Any complaint that such a machine generates more revenues to invest in superior services – giving rise to an “efficiency offence” – is unlikely to get much traction. After all, these are markets where inventors of unique or better services have very quickly gained big user bases to fuel their own machines.
In fact, such concerns are most likely to arise in markets where history matters. If a first mover can build up a long history of useful data – a Facebook timeline, perhaps, or a Google search history – a new competitor might be unable to match its sophistication, even if such an entrant can achieve the same number of users. In such circumstances, one can imagine that authorities might start to take seriously the need for historic data to follow the customer.
Such a solution would have very significant implications. It would raise major regulatory questions with respect to inter-operability and data-sharing between rival services. Policy makers have already started to engage with these issues. A government sponsored voluntary initiative in the UK already allows customers to download and share personal current account transaction history across participating banks. The European Commission believes that a new right to data portability under the forthcoming Data Protection Regulation will mean “smaller companies will be able to access data markets dominated by digital giants”. We can expect competition authorities to continue build on that idea in their approach to remedies in data driven markets.
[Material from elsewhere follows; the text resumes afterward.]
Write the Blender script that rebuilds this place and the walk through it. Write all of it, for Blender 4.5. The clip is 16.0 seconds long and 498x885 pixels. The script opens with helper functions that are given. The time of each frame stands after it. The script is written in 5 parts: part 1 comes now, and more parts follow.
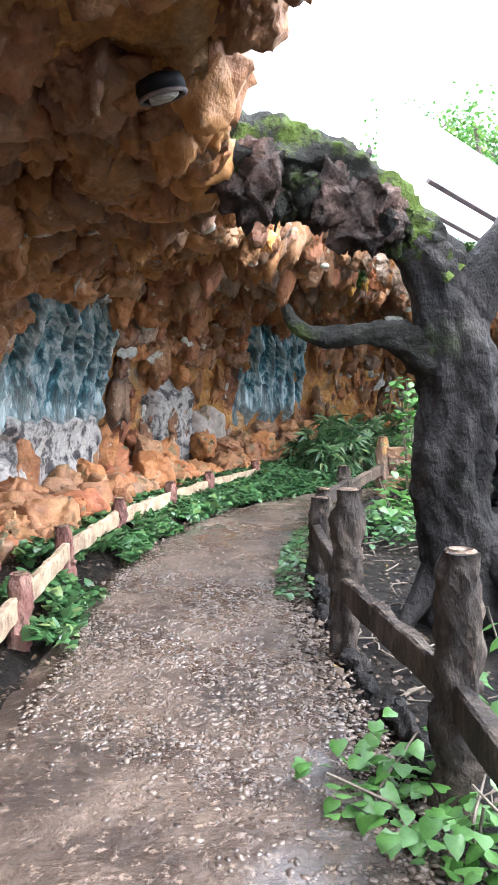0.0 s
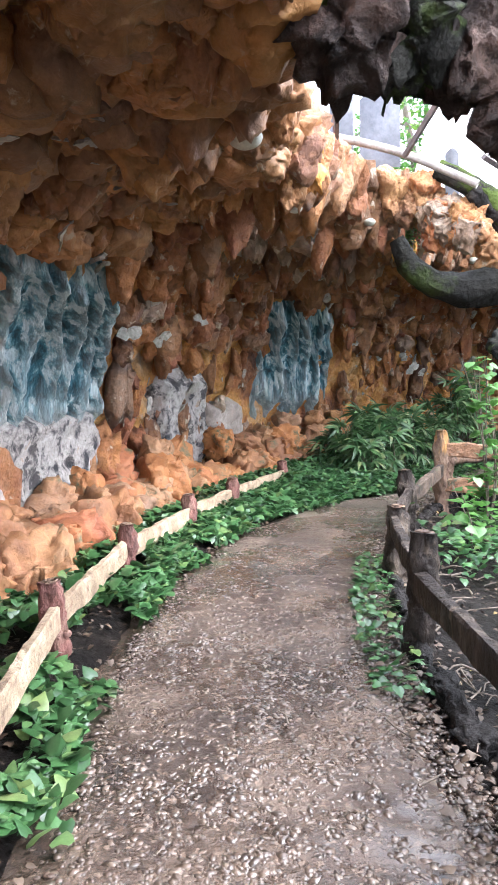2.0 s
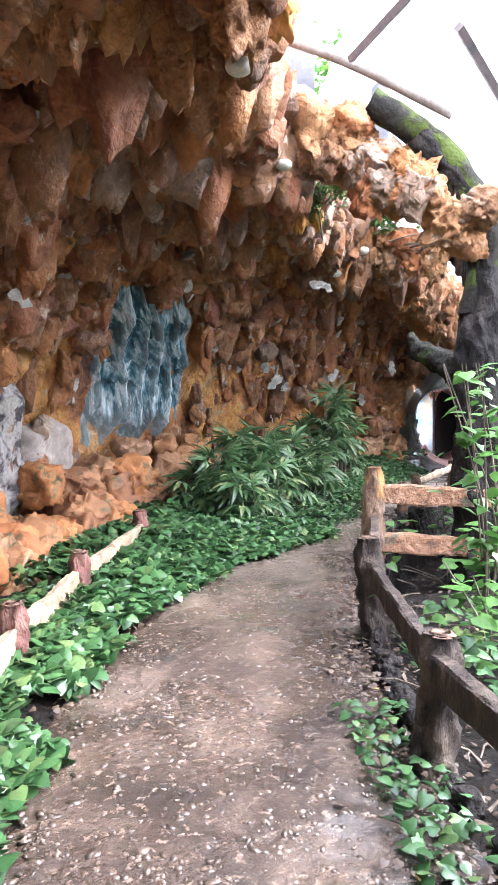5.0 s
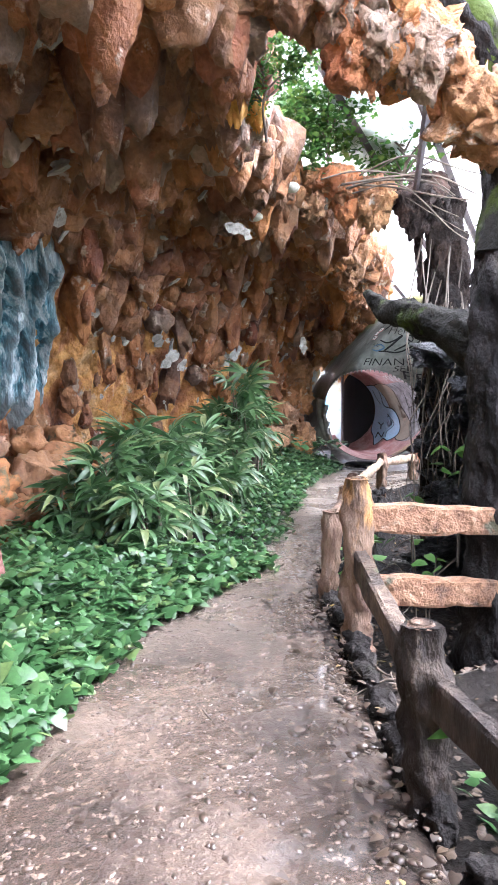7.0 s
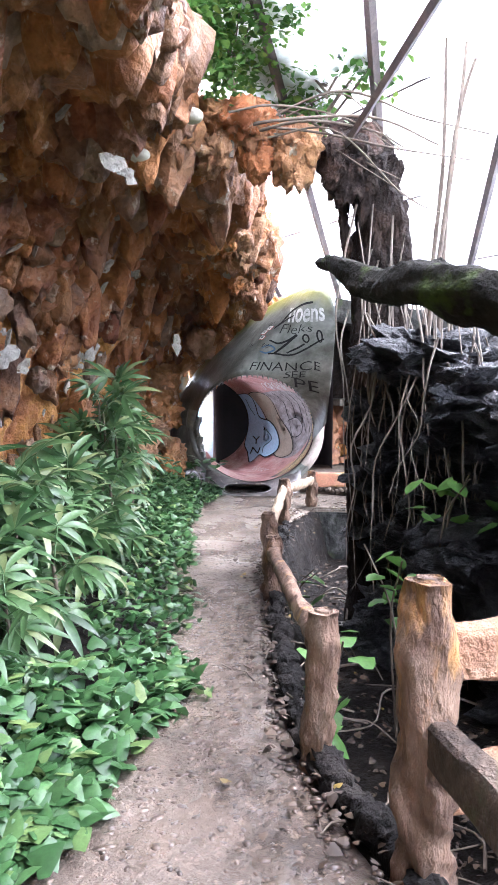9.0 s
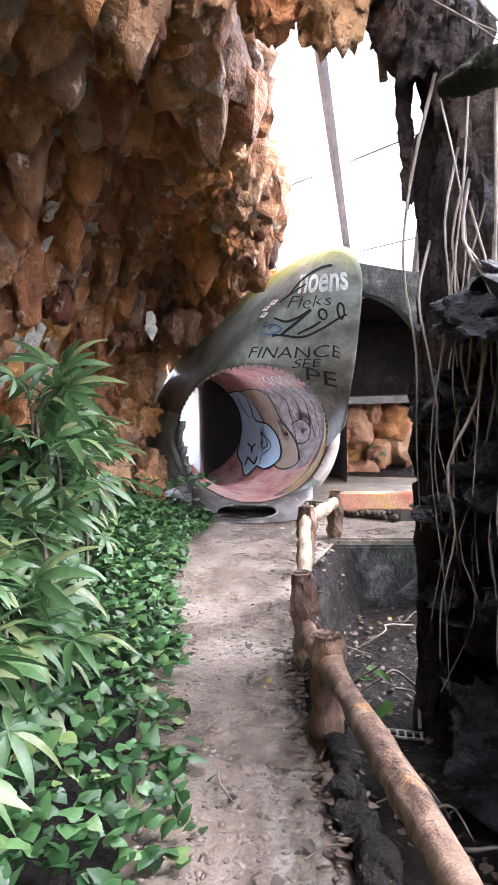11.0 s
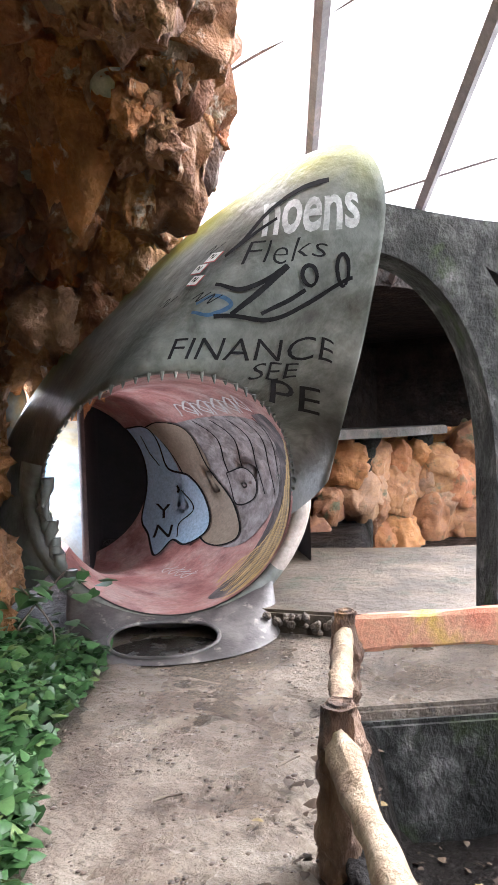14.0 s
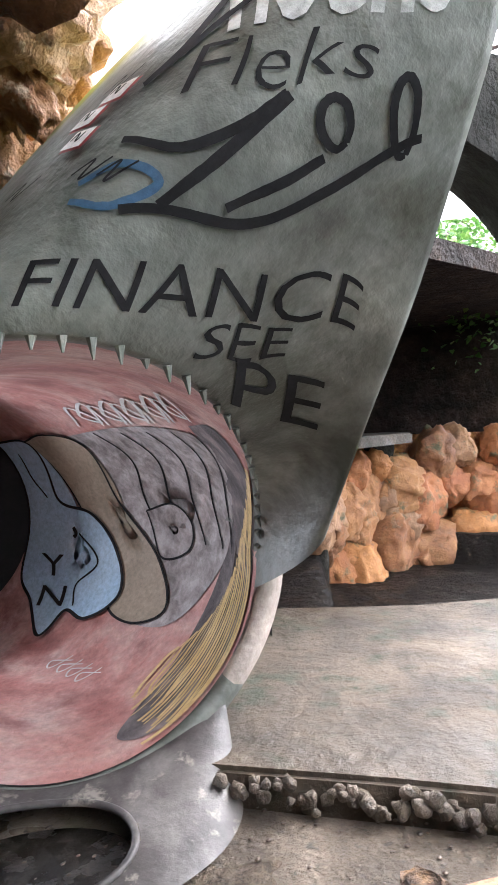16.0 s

In principle, the development of big data should not be game-changing for the regulators: it merely requires a more sophisticated analysis of the nature of transactions with customers, in order to identify the “prices” they pay in terms of lost privacy rather than hard cash. But in practice, that can be quite a tall order. Such a requirement demands a new and challenging type of economic analysis. And as the competition regulators advance further into big data territory, they are beginning to put forward other questions that in turn will raise the prospect of significant changes in regulatory approach.